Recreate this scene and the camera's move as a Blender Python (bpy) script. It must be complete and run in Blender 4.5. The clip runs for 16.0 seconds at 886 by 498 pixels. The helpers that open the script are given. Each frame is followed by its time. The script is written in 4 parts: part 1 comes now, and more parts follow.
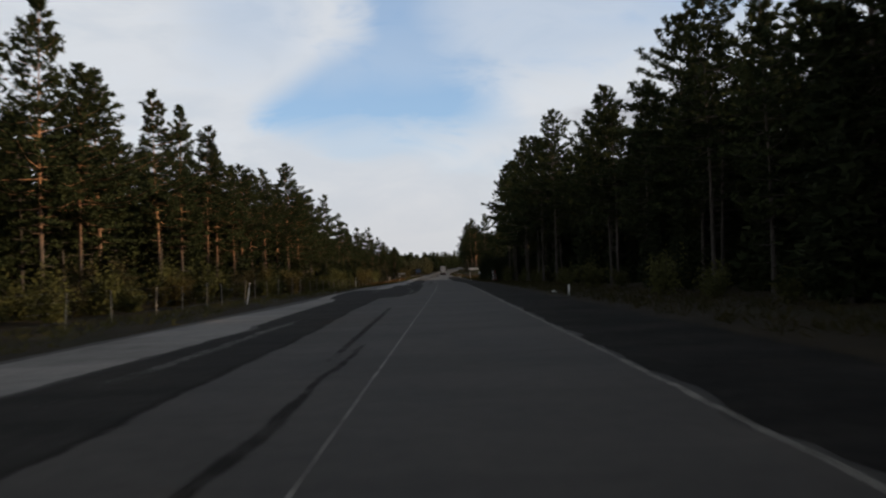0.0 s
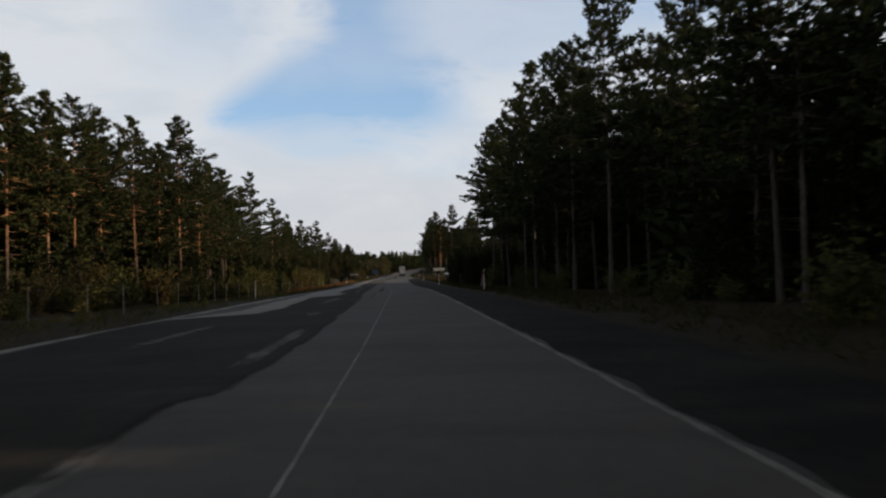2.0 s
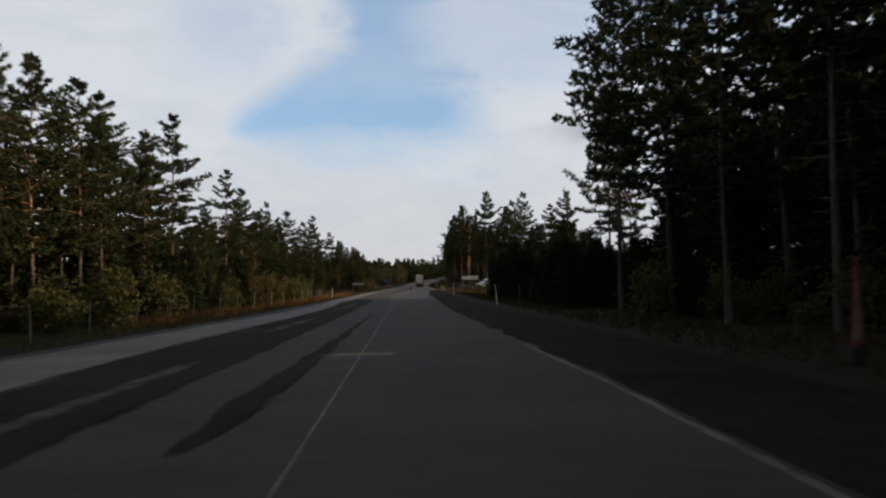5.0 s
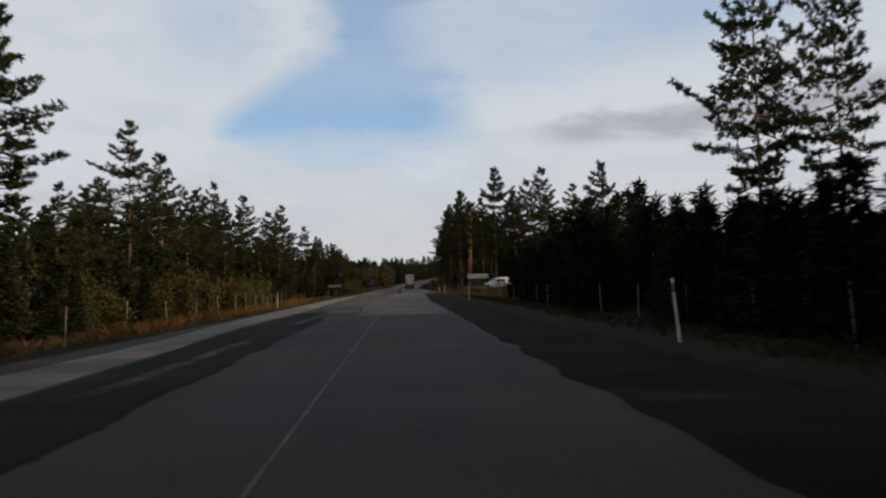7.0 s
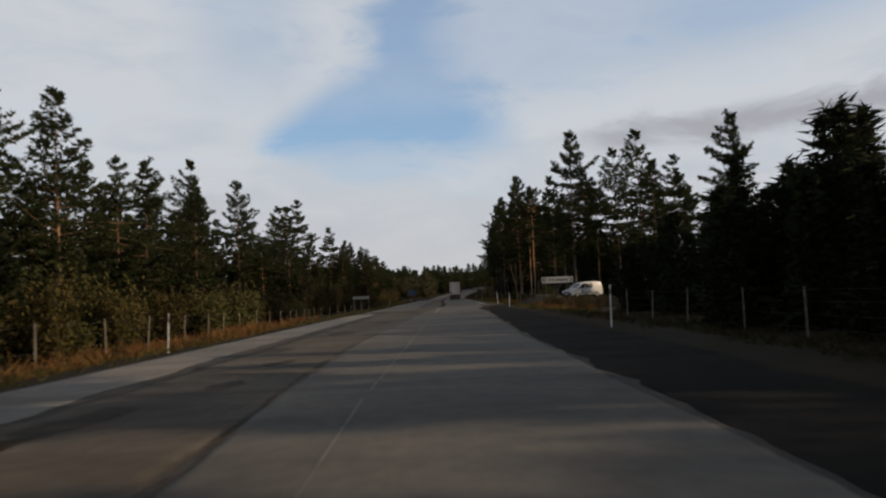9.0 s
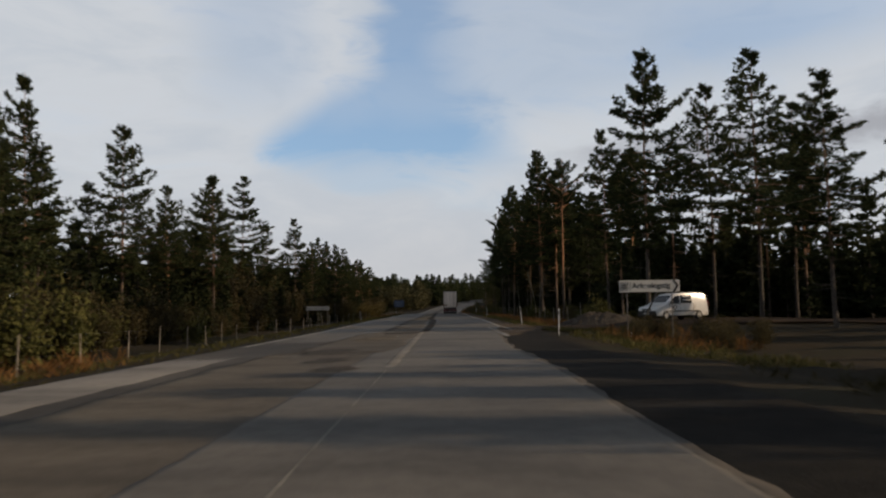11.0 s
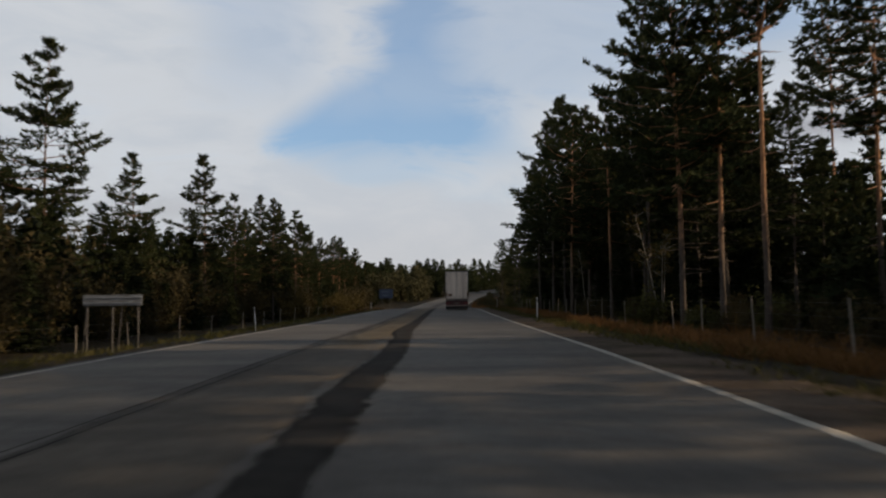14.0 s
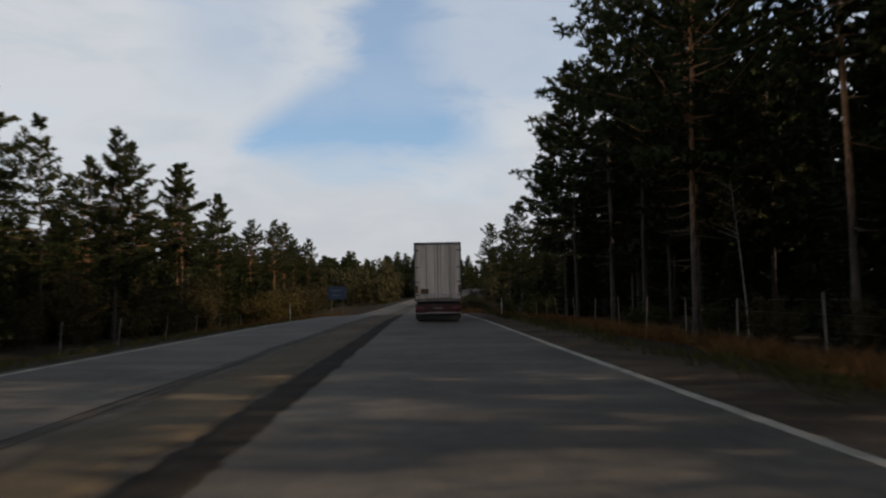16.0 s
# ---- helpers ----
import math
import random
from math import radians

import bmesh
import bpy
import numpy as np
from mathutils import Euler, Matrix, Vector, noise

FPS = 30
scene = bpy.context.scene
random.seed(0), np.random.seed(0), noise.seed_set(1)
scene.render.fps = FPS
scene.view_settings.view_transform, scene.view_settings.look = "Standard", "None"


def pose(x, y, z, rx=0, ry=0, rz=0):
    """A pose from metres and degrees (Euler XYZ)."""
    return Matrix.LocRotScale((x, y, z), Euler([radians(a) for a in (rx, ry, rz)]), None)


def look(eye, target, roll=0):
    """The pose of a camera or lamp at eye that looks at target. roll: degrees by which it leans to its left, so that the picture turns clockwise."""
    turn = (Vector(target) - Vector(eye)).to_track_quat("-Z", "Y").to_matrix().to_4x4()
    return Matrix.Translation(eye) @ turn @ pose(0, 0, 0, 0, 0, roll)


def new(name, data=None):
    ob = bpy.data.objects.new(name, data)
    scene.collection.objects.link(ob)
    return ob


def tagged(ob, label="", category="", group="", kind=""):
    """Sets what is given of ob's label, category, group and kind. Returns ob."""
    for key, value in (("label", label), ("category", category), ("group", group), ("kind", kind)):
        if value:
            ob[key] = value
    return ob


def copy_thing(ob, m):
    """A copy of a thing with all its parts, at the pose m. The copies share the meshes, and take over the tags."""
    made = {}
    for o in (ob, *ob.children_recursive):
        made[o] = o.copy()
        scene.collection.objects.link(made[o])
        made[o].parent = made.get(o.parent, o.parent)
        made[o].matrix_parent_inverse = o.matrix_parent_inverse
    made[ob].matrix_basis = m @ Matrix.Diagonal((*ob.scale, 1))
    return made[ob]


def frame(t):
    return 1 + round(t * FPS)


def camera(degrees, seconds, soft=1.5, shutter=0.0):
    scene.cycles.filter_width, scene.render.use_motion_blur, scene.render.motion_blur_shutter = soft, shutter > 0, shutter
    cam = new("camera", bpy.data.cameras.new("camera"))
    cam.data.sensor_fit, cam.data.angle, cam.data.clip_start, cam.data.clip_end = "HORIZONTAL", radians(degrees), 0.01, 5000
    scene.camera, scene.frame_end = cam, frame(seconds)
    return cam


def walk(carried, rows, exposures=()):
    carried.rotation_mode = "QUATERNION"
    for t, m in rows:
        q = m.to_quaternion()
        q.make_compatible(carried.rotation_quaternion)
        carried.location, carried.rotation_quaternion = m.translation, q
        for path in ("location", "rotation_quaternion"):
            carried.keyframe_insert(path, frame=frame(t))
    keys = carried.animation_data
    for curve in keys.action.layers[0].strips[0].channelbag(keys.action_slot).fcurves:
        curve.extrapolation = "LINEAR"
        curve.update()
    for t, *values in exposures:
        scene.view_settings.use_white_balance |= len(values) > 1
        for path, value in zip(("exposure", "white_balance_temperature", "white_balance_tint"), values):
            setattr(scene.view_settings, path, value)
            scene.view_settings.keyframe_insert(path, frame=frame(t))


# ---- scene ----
cam = camera(57.7, 16.0, soft=2.2, shutter=0.3)
METRES, EYE, TILT, LEAN, TURN = 340.0, 1.37, 1.41, 0.0, -0.2
ROWS = [
    (0.0, 0.0, 0.0, 0.0, 0.01, 0.27, 2.08),
    (0.5, 0.0001, 0.0329, -0.0008, -1.54, 0.77, 1.73),
    (1.0, 0.0001, 0.0683, -0.0016, -1.35, 1.11, 2.07),
    (1.5, 0.0003, 0.0981, -0.0023, -3.33, 0.64, 1.5),
    (2.0, 0.0003, 0.133, -0.0032, -2.86, 0.26, 1.54),
    (2.5, 0.0007, 0.1654, -0.0042, -2.1, -0.3, 0.45),
    (3.0, 0.0009, 0.196, -0.0049, -0.68, 0.48, 0.92),
    (3.5, 0.0009, 0.2306, -0.0056, -1.78, 0.79, 1.29),
    (4.0, 0.001, 0.2629, -0.0064, -2.51, 0.09, 0.67),
    (4.5, 0.0006, 0.2922, -0.0074, -1.52, 0.95, 0.92),
    (7.0, -0.002, 0.4397, -0.0116, -2.48, 1.13, 1.59),
    (7.5, -0.0022, 0.4684, -0.0124, -2.29, 0.74, 1.62),
    (8.0, -0.0025, 0.4973, -0.0128, -2.44, 2.4, 1.58),
    (8.5, -0.0024, 0.5269, -0.0136, 0.64, 3.29, 2.42),
    (9.0, -0.0034, 0.5569, -0.0146, 0.56, 1.96, 2.55),
    (11.5, -0.0032, 0.7096, -0.0178, 0.01, 2.91, 0.53),
    (12.0, -0.0033, 0.7389, -0.0187, -0.16, 2.62, 0.45),
    (12.5, -0.0034, 0.7705, -0.0195, 0.42, 3.35, 1.17),
    (13.0, -0.0033, 0.8047, -0.0203, 0.69, 3.6, 0.92),
    (13.5, -0.0031, 0.835, -0.021, 0.84, 2.58, -0.13),
    (14.0, -0.0028, 0.8673, -0.0216, 0.58, 2.22, 0.7),
    (14.5, -0.0024, 0.902, -0.0223, 0.86, 3.0, 0.11),
    (15.0, -0.0026, 0.9324, -0.0229, 0.46, 3.19, 0.25),
    (15.5, -0.0027, 0.9651, -0.0238, 0.56, 2.31, 0.45),
    (16.0, -0.003, 0.9996, -0.0247, -1.25, 2.23, 1.06),
]
walk(cam, [(t, pose(0, 0, EYE, TILT, LEAN, TURN) @ pose(METRES * x, METRES * y, METRES * z, 90 + pitch, roll, yaw)) for t, x, y, z, yaw, pitch, roll in ROWS],
     [(0.0, 0.08), (4.5, 0.06), (7.0, -0.04), (8.5, -0.14), (12.0, -0.1), (13.0, -0.06), (13.5, -0.16), (14.5, -0.08), (16.0, -0.08)])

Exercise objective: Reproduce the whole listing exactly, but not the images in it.

Task result:
Recreate this scene and the camera's move as a Blender Python (bpy) script. It must be complete and run in Blender 4.5. The clip runs for 16.0 seconds at 886 by 498 pixels. The helpers that open the script are given. Each frame is followed by its time. The script is written in 4 parts: part 1 comes now, and more parts follow.
0.0 s
2.0 s
5.0 s
7.0 s
9.0 s
11.0 s
14.0 s
16.0 s
# ---- helpers ----
import math
import random
from math import radians

import bmesh
import bpy
import numpy as np
from mathutils import Euler, Matrix, Vector, noise

FPS = 30
scene = bpy.context.scene
random.seed(0), np.random.seed(0), noise.seed_set(1)
scene.render.fps = FPS
scene.view_settings.view_transform, scene.view_settings.look = "Standard", "None"


def pose(x, y, z, rx=0, ry=0, rz=0):
    """A pose from metres and degrees (Euler XYZ)."""
    return Matrix.LocRotScale((x, y, z), Euler([radians(a) for a in (rx, ry, rz)]), None)


def look(eye, target, roll=0):
    """The pose of a camera or lamp at eye that looks at target. roll: degrees by which it leans to its left, so that the picture turns clockwise."""
    turn = (Vector(target) - Vector(eye)).to_track_quat("-Z", "Y").to_matrix().to_4x4()
    return Matrix.Translation(eye) @ turn @ pose(0, 0, 0, 0, 0, roll)


def new(name, data=None):
    ob = bpy.data.objects.new(name, data)
    scene.collection.objects.link(ob)
    return ob


def tagged(ob, label="", category="", group="", kind=""):
    """Sets what is given of ob's label, category, group and kind. Returns ob."""
    for key, value in (("label", label), ("category", category), ("group", group), ("kind", kind)):
        if value:
            ob[key] = value
    return ob


def copy_thing(ob, m):
    """A copy of a thing with all its parts, at the pose m. The copies share the meshes, and take over the tags."""
    made = {}
    for o in (ob, *ob.children_recursive):
        made[o] = o.copy()
        scene.collection.objects.link(made[o])
        made[o].parent = made.get(o.parent, o.parent)
        made[o].matrix_parent_inverse = o.matrix_parent_inverse
    made[ob].matrix_basis = m @ Matrix.Diagonal((*ob.scale, 1))
    return made[ob]


def frame(t):
    return 1 + round(t * FPS)


def camera(degrees, seconds, soft=1.5, shutter=0.0):
    scene.cycles.filter_width, scene.render.use_motion_blur, scene.render.motion_blur_shutter = soft, shutter > 0, shutter
    cam = new("camera", bpy.data.cameras.new("camera"))
    cam.data.sensor_fit, cam.data.angle, cam.data.clip_start, cam.data.clip_end = "HORIZONTAL", radians(degrees), 0.01, 5000
    scene.camera, scene.frame_end = cam, frame(seconds)
    return cam


def walk(carried, rows, exposures=()):
    carried.rotation_mode = "QUATERNION"
    for t, m in rows:
        q = m.to_quaternion()
        q.make_compatible(carried.rotation_quaternion)
        carried.location, carried.rotation_quaternion = m.translation, q
        for path in ("location", "rotation_quaternion"):
            carried.keyframe_insert(path, frame=frame(t))
    keys = carried.animation_data
    for curve in keys.action.layers[0].strips[0].channelbag(keys.action_slot).fcurves:
        curve.extrapolation = "LINEAR"
        curve.update()
    for t, *values in exposures:
        scene.view_settings.use_white_balance |= len(values) > 1
        for path, value in zip(("exposure", "white_balance_temperature", "white_balance_tint"), values):
            setattr(scene.view_settings, path, value)
            scene.view_settings.keyframe_insert(path, frame=frame(t))


# ---- scene ----
cam = camera(57.7, 16.0, soft=2.2, shutter=0.3)
METRES, EYE, TILT, LEAN, TURN = 340.0, 1.37, 1.41, 0.0, -0.2
ROWS = [
    (0.0, 0.0, 0.0, 0.0, 0.01, 0.27, 2.08),
    (0.5, 0.0001, 0.0329, -0.0008, -1.54, 0.77, 1.73),
    (1.0, 0.0001, 0.0683, -0.0016, -1.35, 1.11, 2.07),
    (1.5, 0.0003, 0.0981, -0.0023, -3.33, 0.64, 1.5),
    (2.0, 0.0003, 0.133, -0.0032, -2.86, 0.26, 1.54),
    (2.5, 0.0007, 0.1654, -0.0042, -2.1, -0.3, 0.45),
    (3.0, 0.0009, 0.196, -0.0049, -0.68, 0.48, 0.92),
    (3.5, 0.0009, 0.2306, -0.0056, -1.78, 0.79, 1.29),
    (4.0, 0.001, 0.2629, -0.0064, -2.51, 0.09, 0.67),
    (4.5, 0.0006, 0.2922, -0.0074, -1.52, 0.95, 0.92),
    (7.0, -0.002, 0.4397, -0.0116, -2.48, 1.13, 1.59),
    (7.5, -0.0022, 0.4684, -0.0124, -2.29, 0.74, 1.62),
    (8.0, -0.0025, 0.4973, -0.0128, -2.44, 2.4, 1.58),
    (8.5, -0.0024, 0.5269, -0.0136, 0.64, 3.29, 2.42),
    (9.0, -0.0034, 0.5569, -0.0146, 0.56, 1.96, 2.55),
    (11.5, -0.0032, 0.7096, -0.0178, 0.01, 2.91, 0.53),
    (12.0, -0.0033, 0.7389, -0.0187, -0.16, 2.62, 0.45),
    (12.5, -0.0034, 0.7705, -0.0195, 0.42, 3.35, 1.17),
    (13.0, -0.0033, 0.8047, -0.0203, 0.69, 3.6, 0.92),
    (13.5, -0.0031, 0.835, -0.021, 0.84, 2.58, -0.13),
    (14.0, -0.0028, 0.8673, -0.0216, 0.58, 2.22, 0.7),
    (14.5, -0.0024, 0.902, -0.0223, 0.86, 3.0, 0.11),
    (15.0, -0.0026, 0.9324, -0.0229, 0.46, 3.19, 0.25),
    (15.5, -0.0027, 0.9651, -0.0238, 0.56, 2.31, 0.45),
    (16.0, -0.003, 0.9996, -0.0247, -1.25, 2.23, 1.06),
]
walk(cam, [(t, pose(0, 0, EYE, TILT, LEAN, TURN) @ pose(METRES * x, METRES * y, METRES * z, 90 + pitch, roll, yaw)) for t, x, y, z, yaw, pitch, roll in ROWS],
     [(0.0, 0.08), (4.5, 0.06), (7.0, -0.04), (8.5, -0.14), (12.0, -0.1), (13.0, -0.06), (13.5, -0.16), (14.5, -0.08), (16.0, -0.08)])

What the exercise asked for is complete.